(Work required): Tally the lines containing the word "place", and report the tally alone.

(Collected material):

<<<<

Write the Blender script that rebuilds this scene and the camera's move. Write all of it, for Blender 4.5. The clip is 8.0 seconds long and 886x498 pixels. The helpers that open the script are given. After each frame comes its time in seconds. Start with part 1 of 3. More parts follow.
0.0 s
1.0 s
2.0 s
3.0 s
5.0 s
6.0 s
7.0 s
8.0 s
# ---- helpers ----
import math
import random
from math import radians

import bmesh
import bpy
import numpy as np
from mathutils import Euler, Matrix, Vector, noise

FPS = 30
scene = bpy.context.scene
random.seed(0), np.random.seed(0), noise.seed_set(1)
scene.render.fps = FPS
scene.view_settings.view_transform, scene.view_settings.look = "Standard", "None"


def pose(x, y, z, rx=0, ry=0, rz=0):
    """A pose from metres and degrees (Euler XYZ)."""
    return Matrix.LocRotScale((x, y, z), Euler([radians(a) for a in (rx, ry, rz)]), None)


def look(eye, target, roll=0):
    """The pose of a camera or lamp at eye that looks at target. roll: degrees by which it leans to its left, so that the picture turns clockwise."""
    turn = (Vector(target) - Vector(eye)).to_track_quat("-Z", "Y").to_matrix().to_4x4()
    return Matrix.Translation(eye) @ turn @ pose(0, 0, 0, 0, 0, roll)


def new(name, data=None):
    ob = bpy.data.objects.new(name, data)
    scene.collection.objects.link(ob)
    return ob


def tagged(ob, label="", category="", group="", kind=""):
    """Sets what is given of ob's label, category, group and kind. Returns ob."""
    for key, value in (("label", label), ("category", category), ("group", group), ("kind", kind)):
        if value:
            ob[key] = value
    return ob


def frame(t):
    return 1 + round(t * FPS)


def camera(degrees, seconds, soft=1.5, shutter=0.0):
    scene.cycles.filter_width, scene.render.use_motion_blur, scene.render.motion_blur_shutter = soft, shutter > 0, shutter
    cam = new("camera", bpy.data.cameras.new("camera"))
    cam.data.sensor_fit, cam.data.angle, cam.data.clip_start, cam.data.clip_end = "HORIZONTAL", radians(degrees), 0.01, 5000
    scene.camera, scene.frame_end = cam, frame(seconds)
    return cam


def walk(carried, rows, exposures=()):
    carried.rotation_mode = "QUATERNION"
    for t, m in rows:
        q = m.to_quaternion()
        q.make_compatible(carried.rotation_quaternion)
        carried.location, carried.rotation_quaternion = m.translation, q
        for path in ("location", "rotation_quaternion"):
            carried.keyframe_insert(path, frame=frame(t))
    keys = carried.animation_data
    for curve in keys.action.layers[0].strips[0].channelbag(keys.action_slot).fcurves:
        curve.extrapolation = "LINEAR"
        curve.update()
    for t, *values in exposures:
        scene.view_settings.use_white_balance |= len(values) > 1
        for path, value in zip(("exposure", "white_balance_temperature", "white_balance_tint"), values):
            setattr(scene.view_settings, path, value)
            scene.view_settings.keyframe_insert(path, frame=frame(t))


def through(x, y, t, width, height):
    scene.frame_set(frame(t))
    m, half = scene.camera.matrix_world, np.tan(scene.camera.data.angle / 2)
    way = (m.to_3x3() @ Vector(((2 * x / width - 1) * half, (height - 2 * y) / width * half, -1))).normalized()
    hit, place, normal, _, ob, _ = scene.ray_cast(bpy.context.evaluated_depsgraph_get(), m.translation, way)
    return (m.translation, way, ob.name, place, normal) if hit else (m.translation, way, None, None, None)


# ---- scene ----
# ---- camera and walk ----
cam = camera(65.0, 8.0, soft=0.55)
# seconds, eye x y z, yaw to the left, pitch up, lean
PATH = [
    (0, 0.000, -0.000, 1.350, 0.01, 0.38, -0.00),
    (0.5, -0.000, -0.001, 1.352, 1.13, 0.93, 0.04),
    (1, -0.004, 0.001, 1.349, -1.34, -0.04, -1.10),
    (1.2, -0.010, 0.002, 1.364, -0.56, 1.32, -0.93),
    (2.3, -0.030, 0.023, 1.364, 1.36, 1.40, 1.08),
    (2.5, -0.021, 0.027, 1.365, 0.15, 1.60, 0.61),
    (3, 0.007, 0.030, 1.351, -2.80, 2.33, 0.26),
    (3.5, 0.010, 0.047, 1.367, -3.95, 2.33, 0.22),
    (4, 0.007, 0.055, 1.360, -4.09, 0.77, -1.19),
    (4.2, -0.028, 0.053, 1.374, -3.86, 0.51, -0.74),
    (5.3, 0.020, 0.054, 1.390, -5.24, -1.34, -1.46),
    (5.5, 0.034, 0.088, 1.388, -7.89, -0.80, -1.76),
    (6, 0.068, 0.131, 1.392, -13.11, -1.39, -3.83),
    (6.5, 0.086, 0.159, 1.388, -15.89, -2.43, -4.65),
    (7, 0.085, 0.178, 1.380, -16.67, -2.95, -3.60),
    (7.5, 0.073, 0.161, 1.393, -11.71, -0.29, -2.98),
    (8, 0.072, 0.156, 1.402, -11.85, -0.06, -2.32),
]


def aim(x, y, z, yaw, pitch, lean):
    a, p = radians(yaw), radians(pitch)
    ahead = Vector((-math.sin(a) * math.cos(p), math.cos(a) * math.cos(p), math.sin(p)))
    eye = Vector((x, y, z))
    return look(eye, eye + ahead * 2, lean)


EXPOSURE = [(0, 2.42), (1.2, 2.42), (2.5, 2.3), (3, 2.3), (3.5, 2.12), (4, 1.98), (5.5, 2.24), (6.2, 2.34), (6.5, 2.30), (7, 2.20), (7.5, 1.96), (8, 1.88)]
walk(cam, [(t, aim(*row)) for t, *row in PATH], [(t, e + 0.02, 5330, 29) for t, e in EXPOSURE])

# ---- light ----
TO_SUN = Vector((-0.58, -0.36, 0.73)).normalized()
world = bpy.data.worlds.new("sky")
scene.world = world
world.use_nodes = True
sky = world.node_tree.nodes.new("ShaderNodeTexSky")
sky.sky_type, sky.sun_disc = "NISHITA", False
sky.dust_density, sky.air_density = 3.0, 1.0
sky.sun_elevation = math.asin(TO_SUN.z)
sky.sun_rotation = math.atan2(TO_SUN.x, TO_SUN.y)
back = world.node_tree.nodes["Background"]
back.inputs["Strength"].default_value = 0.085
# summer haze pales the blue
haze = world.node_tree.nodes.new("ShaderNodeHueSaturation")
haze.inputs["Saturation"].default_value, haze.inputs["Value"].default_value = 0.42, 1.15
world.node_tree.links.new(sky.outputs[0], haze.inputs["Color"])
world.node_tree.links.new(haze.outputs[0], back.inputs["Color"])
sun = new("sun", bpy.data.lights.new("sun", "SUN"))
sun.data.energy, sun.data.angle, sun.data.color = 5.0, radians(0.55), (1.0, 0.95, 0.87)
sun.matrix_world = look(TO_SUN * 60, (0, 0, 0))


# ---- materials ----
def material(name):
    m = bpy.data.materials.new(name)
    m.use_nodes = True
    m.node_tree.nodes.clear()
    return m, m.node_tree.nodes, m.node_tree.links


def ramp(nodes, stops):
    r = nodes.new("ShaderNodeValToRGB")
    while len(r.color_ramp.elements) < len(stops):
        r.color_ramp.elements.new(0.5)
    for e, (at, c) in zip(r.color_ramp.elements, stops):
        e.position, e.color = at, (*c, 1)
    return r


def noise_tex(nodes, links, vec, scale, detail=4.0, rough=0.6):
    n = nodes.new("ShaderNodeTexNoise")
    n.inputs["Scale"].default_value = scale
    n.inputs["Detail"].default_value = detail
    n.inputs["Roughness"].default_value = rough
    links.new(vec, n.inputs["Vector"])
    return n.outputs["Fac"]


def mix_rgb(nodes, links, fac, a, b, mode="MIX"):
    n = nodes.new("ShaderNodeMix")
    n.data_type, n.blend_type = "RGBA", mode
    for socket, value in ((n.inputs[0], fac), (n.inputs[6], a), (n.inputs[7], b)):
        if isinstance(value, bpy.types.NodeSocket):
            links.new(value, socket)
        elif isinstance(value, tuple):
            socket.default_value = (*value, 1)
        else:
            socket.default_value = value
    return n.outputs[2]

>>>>

(Result of the task): 2